Word for word, transcribe the lines below and drop the pictures.
---+---
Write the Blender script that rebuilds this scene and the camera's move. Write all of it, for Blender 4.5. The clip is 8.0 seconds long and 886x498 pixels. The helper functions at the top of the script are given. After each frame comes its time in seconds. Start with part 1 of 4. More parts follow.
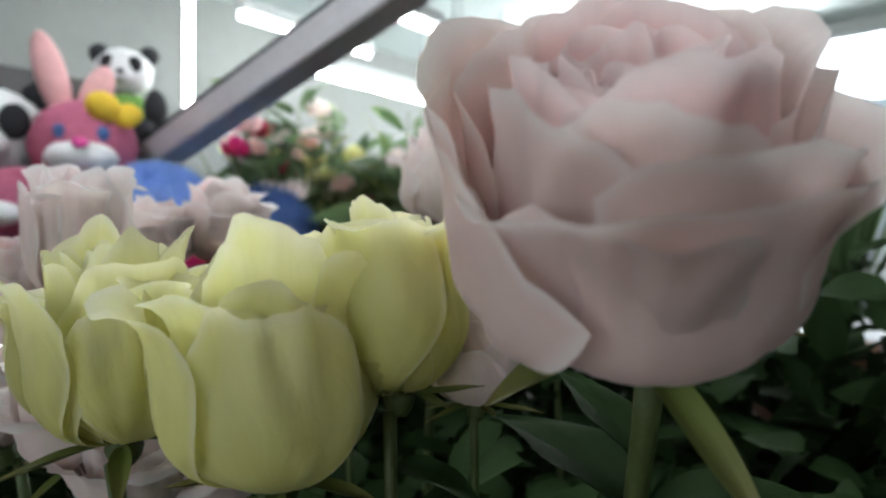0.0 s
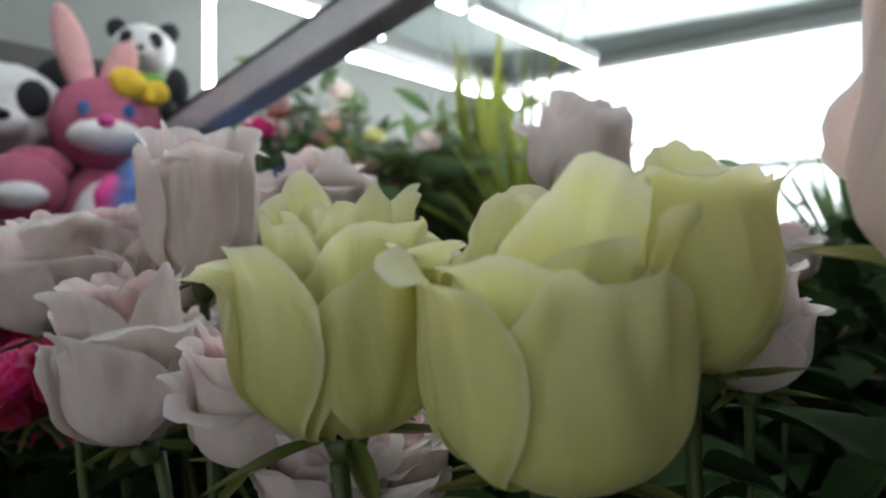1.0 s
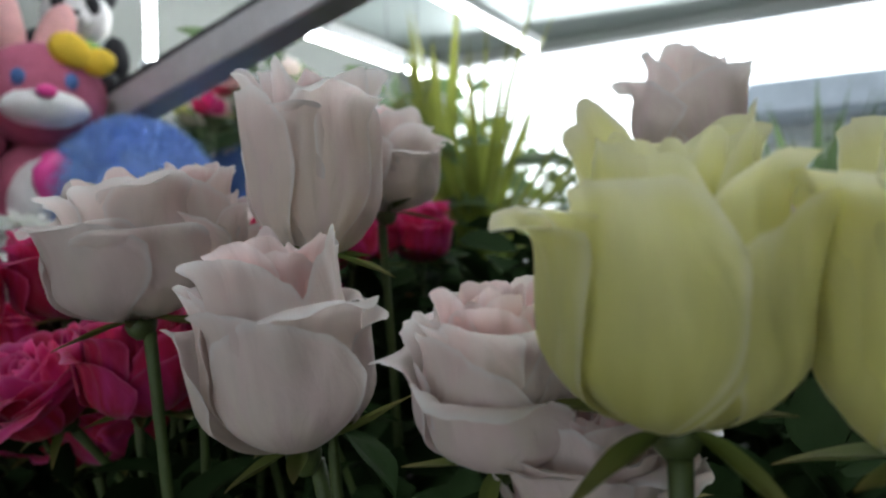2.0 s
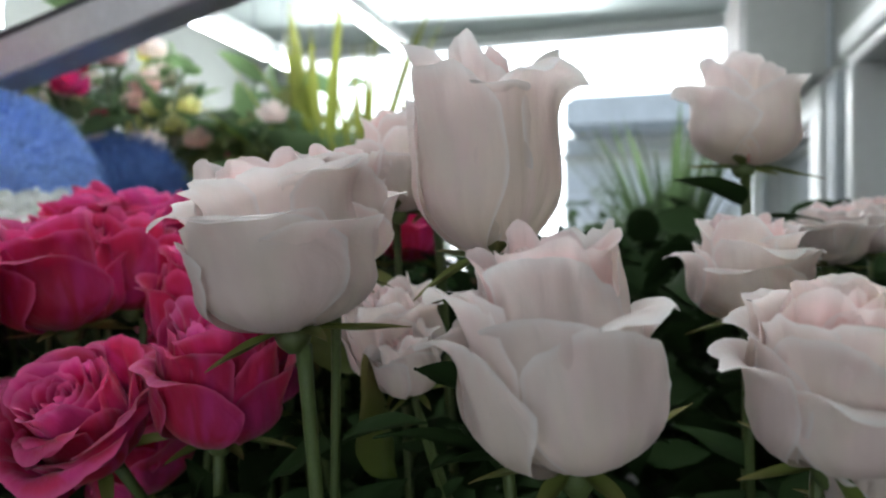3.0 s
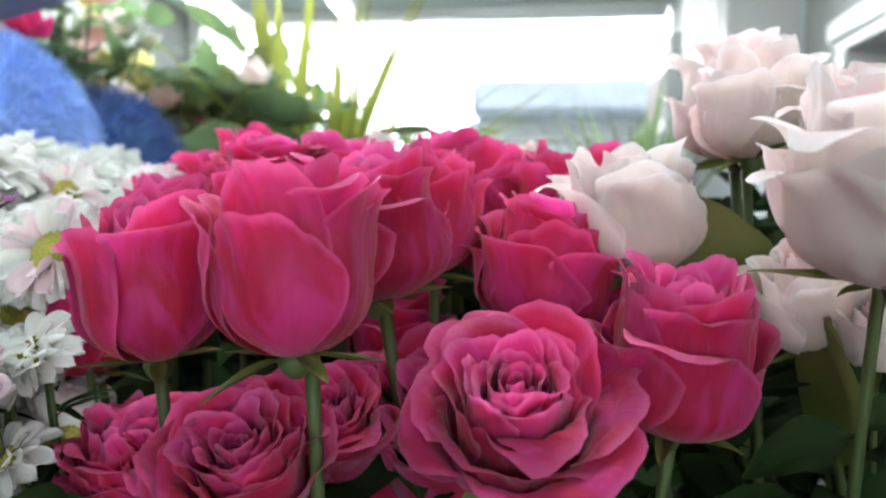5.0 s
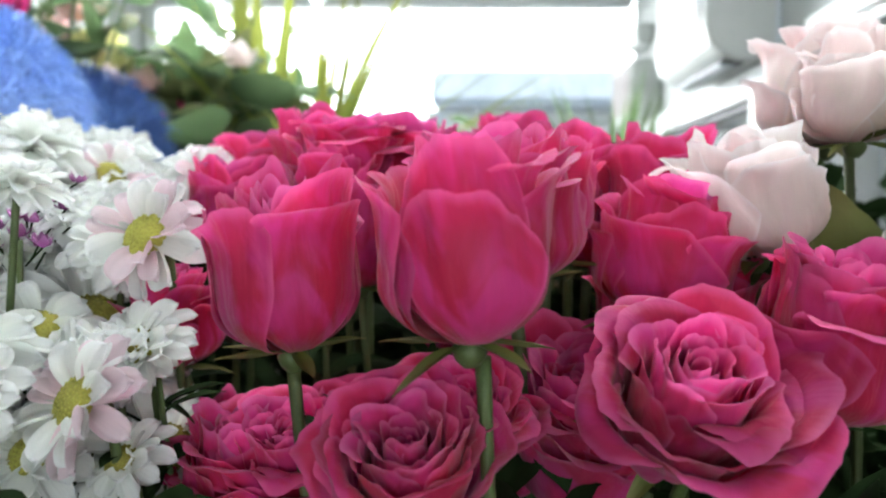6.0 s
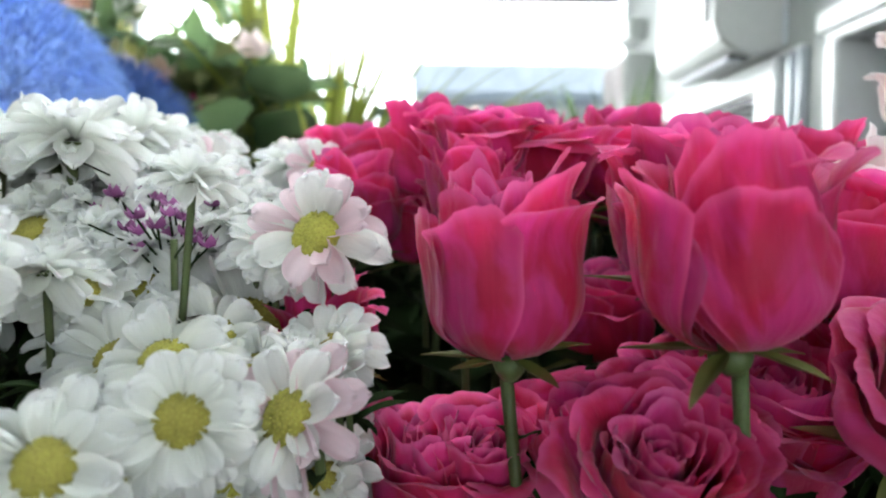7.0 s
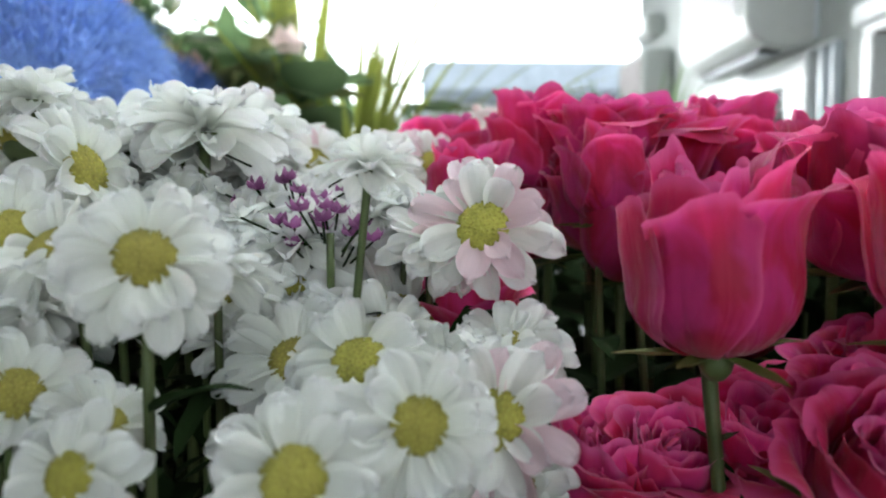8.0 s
---+---
## Solution to this problem
Write the Blender script that rebuilds this scene and the camera's move. Write all of it, for Blender 4.5. The clip is 8.0 seconds long and 886x498 pixels. The helper functions at the top of the script are given. After each frame comes its time in seconds. Start with part 1 of 4. More parts follow.
0.0 s
1.0 s
2.0 s
3.0 s
5.0 s
6.0 s
7.0 s
8.0 s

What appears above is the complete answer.